On Monday, Israeli jets fired missiles at an Iranian munitions storehouse in the northwestern Syrian city of Latakia. Shortly thereafter, Syrian personnel shot down a Russian surveillance plane with surface-to-air missiles, in what seems to be a botched and highly incompetent response to the Israeli attack. Moscow first responded by blaming Jerusalem for the incident, but President Putin then offered more conciliatory statements. Yesterday, Russian diplomats again stated that Israel was at fault. Yoav Limor comments:

What was unusual [about the Israeli] strike was the location: Latakia [is] close to Russian forces, in an area where the IDF hasn’t been active for some time. The strike itself was routine; the IDF notified the Russian military about it in advance, the missiles were fired remotely, the Israeli F-16s returned to base unharmed, and as usual, Syrian antiaircraft missiles were fired indiscriminately in every direction, long after the strike itself was over. . . .

Theoretically, this is a matter between Russia and Syria. Russia supplied Syria with the SA-5 [missile] batteries that wound up shooting down its plane, and now it must demand explanations from Syria’s President Bashar al-Assad. That won’t happen; Russia was quick to blame Israel for knocking over the first domino, and as usual, sent conflicting messages that make it hard to parse its future strategy. . . .

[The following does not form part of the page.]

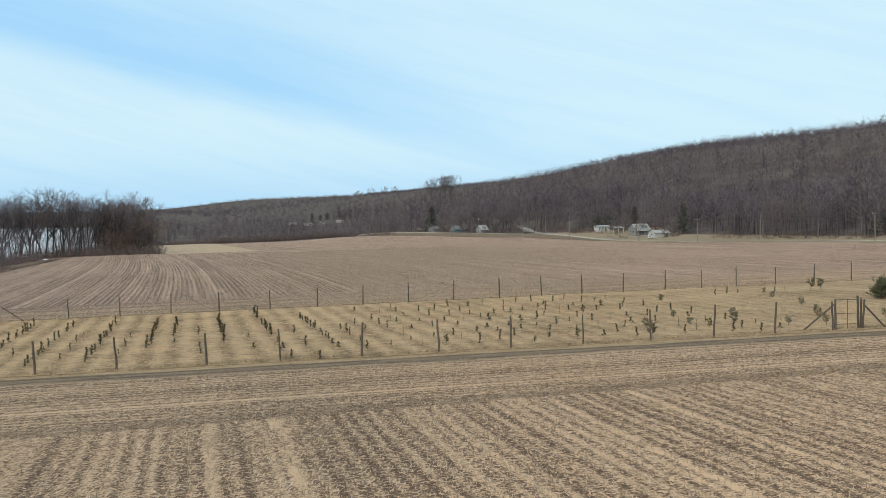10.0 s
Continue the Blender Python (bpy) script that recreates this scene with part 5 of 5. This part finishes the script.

From now on, Russia will [almost certainly] demand a higher level of coordination with Israel and limits on the areas in which Israel can attack, and possibly a commitment to refrain from certain actions. Syria, Iran, and Hizballah will try to drag Russia into “handling” Israel and keeping it from continuing to carry out strikes in the region. Israel . . . will blame Iran, Hizballah, and Syria for the incident, and say they are responsible for the mess.

But Israel needs to take rapid action to minimize damage. It is in Israel’s strategic interest to keep up its offensive actions to the north, mainly in Syria. If that action is curtailed, Israel’s national security will be compromised. . . . No one in Israel, and certainly not in the IDF or the Israel Air Force, wants Russia—which until now hasn’t cared much about Israel’s actions—to turn hostile, and Israel needs to do everything to prevent that from happening. Even if that means limiting its actions for the time being. . . . Still, make no mistake: Russia is angry and has to explain its actions to its people. Israel will need to walk a thin line between protecting its own security interests and avoiding a very unwanted clash with Russia.